# Start of COLLECTED DATA

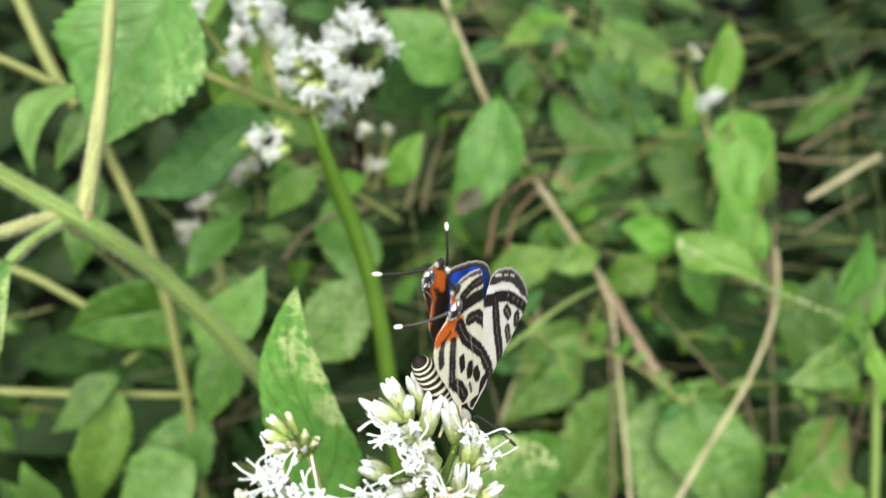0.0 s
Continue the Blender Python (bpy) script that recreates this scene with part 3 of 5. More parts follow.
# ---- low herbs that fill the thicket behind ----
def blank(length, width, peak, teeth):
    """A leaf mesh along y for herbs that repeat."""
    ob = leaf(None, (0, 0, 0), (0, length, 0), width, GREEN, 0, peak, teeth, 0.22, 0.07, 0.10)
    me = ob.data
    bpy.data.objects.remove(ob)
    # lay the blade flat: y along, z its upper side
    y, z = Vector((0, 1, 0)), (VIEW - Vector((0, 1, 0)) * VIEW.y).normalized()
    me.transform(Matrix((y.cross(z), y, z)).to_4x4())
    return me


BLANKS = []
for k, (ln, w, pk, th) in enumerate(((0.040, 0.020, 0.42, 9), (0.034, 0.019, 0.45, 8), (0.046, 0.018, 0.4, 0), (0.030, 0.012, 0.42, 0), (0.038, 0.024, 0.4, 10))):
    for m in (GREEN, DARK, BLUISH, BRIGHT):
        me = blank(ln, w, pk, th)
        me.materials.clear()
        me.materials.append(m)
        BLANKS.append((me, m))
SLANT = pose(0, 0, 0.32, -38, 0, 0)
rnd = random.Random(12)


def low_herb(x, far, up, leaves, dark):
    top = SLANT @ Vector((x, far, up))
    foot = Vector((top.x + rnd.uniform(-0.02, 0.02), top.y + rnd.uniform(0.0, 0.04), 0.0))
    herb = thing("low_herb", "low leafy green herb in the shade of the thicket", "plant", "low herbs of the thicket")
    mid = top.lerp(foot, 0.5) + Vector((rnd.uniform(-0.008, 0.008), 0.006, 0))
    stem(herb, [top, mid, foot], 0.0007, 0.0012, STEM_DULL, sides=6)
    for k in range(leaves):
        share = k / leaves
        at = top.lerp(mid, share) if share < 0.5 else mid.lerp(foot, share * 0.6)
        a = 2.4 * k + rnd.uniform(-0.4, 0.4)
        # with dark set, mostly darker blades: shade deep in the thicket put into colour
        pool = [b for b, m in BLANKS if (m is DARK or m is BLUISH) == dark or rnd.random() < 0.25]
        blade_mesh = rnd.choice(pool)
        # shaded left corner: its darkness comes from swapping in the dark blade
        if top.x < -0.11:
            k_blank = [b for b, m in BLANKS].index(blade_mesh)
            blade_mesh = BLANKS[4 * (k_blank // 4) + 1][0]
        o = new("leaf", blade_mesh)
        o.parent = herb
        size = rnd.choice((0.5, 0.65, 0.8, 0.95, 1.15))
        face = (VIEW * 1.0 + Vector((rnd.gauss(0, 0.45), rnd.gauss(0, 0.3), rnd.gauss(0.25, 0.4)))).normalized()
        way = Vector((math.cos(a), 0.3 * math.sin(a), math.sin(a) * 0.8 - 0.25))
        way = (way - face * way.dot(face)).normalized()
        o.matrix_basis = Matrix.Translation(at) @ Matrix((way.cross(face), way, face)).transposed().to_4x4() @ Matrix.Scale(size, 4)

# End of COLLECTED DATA

■ PROBLEM STATEMENT
Leave out the pictures and give the listing above again exactly.

■ EXERCISE RESPONSE
0.0 s
Continue the Blender Python (bpy) script that recreates this scene with part 3 of 5. More parts follow.
# ---- low herbs that fill the thicket behind ----
def blank(length, width, peak, teeth):
    """A leaf mesh along y for herbs that repeat."""
    ob = leaf(None, (0, 0, 0), (0, length, 0), width, GREEN, 0, peak, teeth, 0.22, 0.07, 0.10)
    me = ob.data
    bpy.data.objects.remove(ob)
    # lay the blade flat: y along, z its upper side
    y, z = Vector((0, 1, 0)), (VIEW - Vector((0, 1, 0)) * VIEW.y).normalized()
    me.transform(Matrix((y.cross(z), y, z)).to_4x4())
    return me


BLANKS = []
for k, (ln, w, pk, th) in enumerate(((0.040, 0.020, 0.42, 9), (0.034, 0.019, 0.45, 8), (0.046, 0.018, 0.4, 0), (0.030, 0.012, 0.42, 0), (0.038, 0.024, 0.4, 10))):
    for m in (GREEN, DARK, BLUISH, BRIGHT):
        me = blank(ln, w, pk, th)
        me.materials.clear()
        me.materials.append(m)
        BLANKS.append((me, m))
SLANT = pose(0, 0, 0.32, -38, 0, 0)
rnd = random.Random(12)


def low_herb(x, far, up, leaves, dark):
    top = SLANT @ Vector((x, far, up))
    foot = Vector((top.x + rnd.uniform(-0.02, 0.02), top.y + rnd.uniform(0.0, 0.04), 0.0))
    herb = thing("low_herb", "low leafy green herb in the shade of the thicket", "plant", "low herbs of the thicket")
    mid = top.lerp(foot, 0.5) + Vector((rnd.uniform(-0.008, 0.008), 0.006, 0))
    stem(herb, [top, mid, foot], 0.0007, 0.0012, STEM_DULL, sides=6)
    for k in range(leaves):
        share = k / leaves
        at = top.lerp(mid, share) if share < 0.5 else mid.lerp(foot, share * 0.6)
        a = 2.4 * k + rnd.uniform(-0.4, 0.4)
        # with dark set, mostly darker blades: shade deep in the thicket put into colour
        pool = [b for b, m in BLANKS if (m is DARK or m is BLUISH) == dark or rnd.random() < 0.25]
        blade_mesh = rnd.choice(pool)
        # shaded left corner: its darkness comes from swapping in the dark blade
        if top.x < -0.11:
            k_blank = [b for b, m in BLANKS].index(blade_mesh)
            blade_mesh = BLANKS[4 * (k_blank // 4) + 1][0]
        o = new("leaf", blade_mesh)
        o.parent = herb
        size = rnd.choice((0.5, 0.65, 0.8, 0.95, 1.15))
        face = (VIEW * 1.0 + Vector((rnd.gauss(0, 0.45), rnd.gauss(0, 0.3), rnd.gauss(0.25, 0.4)))).normalized()
        way = Vector((math.cos(a), 0.3 * math.sin(a), math.sin(a) * 0.8 - 0.25))
        way = (way - face * way.dot(face)).normalized()
        o.matrix_basis = Matrix.Translation(at) @ Matrix((way.cross(face), way, face)).transposed().to_4x4() @ Matrix.Scale(size, 4)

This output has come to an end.